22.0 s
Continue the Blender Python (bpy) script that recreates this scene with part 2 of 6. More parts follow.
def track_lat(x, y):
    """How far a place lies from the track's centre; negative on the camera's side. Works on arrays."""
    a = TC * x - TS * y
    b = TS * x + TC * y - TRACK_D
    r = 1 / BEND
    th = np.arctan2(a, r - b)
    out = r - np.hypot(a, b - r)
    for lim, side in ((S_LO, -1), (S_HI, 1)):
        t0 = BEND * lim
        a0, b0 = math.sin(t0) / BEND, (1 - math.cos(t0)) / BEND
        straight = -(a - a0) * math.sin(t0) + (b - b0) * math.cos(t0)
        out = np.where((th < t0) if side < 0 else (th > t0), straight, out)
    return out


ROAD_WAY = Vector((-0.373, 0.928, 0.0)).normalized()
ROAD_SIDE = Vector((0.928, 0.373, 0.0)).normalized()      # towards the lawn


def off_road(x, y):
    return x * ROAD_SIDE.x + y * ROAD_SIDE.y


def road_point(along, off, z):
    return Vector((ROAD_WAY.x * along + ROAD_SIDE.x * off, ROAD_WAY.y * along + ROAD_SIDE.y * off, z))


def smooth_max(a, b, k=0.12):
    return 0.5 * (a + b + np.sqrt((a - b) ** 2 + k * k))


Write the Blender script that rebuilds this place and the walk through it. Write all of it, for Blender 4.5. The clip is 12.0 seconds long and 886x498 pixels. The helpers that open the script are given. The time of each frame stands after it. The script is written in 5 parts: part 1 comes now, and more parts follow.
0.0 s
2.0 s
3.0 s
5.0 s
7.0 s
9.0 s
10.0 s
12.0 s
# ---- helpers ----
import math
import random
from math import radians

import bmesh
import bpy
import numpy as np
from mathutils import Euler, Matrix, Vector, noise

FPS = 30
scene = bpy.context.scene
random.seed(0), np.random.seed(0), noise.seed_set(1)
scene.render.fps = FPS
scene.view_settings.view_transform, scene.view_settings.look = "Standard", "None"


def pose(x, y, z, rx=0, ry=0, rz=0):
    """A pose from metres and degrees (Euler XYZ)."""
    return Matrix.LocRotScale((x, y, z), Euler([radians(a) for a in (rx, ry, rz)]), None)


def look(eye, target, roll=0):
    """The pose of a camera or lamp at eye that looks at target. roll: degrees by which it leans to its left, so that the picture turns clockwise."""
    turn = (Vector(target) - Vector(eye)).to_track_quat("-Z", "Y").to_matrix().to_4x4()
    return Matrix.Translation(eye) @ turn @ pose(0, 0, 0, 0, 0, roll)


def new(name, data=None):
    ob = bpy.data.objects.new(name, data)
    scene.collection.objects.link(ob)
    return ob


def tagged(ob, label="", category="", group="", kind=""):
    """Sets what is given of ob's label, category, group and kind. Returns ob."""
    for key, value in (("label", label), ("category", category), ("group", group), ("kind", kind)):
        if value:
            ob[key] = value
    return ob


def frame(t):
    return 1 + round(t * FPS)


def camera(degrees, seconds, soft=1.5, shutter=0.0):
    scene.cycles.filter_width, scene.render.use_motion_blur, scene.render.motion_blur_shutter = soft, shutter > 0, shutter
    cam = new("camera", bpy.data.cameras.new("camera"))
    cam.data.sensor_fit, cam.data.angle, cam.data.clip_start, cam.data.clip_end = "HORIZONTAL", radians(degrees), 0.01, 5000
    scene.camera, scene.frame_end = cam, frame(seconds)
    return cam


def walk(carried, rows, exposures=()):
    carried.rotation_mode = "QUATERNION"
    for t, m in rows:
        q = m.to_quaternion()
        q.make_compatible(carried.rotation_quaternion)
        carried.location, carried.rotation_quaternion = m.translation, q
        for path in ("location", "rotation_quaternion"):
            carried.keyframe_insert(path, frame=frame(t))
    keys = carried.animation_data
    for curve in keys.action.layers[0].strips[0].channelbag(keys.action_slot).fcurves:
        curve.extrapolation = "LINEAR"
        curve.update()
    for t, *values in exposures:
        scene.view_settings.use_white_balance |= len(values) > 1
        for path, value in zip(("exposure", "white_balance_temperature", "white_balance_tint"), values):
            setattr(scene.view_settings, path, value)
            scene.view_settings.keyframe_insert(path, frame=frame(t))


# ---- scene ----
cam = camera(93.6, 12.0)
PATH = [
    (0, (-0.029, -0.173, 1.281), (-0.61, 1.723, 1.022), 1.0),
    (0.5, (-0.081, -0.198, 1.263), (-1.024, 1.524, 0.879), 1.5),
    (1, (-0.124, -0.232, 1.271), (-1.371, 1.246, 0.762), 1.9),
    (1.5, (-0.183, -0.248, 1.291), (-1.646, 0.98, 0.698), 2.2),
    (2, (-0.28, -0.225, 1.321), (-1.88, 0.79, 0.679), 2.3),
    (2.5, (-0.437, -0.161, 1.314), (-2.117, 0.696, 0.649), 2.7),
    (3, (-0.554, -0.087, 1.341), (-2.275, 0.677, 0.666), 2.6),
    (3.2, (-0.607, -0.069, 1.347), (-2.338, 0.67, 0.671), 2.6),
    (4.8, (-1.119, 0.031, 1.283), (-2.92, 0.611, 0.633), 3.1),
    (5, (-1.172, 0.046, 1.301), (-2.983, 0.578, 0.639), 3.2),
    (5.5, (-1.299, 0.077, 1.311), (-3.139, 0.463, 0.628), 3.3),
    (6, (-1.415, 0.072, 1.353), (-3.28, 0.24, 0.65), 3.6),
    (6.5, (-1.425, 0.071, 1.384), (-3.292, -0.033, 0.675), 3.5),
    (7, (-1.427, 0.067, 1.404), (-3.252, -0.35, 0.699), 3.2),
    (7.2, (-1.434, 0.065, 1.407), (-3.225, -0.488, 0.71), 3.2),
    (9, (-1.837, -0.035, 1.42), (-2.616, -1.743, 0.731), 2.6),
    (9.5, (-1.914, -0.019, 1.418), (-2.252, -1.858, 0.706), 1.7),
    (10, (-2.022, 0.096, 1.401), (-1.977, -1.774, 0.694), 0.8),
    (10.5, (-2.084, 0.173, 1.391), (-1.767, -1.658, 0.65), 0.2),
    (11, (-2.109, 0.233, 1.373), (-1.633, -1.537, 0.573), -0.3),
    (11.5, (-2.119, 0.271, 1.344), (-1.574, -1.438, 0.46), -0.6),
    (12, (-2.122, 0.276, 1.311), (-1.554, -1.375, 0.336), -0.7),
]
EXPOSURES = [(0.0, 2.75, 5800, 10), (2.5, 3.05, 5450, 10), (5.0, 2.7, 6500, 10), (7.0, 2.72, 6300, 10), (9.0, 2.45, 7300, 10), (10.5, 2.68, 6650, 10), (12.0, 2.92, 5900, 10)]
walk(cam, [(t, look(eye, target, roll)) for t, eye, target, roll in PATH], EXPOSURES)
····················
Set task:
Write the lines again exactly, beginning at the line that has "Write the Blender" and stopping after the line that has "scene = bpy.context.scene"; include no other lines.

The completed task:
Write the Blender script that rebuilds this place and the walk through it. Write all of it, for Blender 4.5. The clip is 12.0 seconds long and 886x498 pixels. The helpers that open the script are given. The time of each frame stands after it. The script is written in 5 parts: part 1 comes now, and more parts follow.
0.0 s
2.0 s
3.0 s
5.0 s
7.0 s
9.0 s
10.0 s
12.0 s
# ---- helpers ----
import math
import random
from math import radians

import bmesh
import bpy
import numpy as np
from mathutils import Euler, Matrix, Vector, noise

FPS = 30
scene = bpy.context.scene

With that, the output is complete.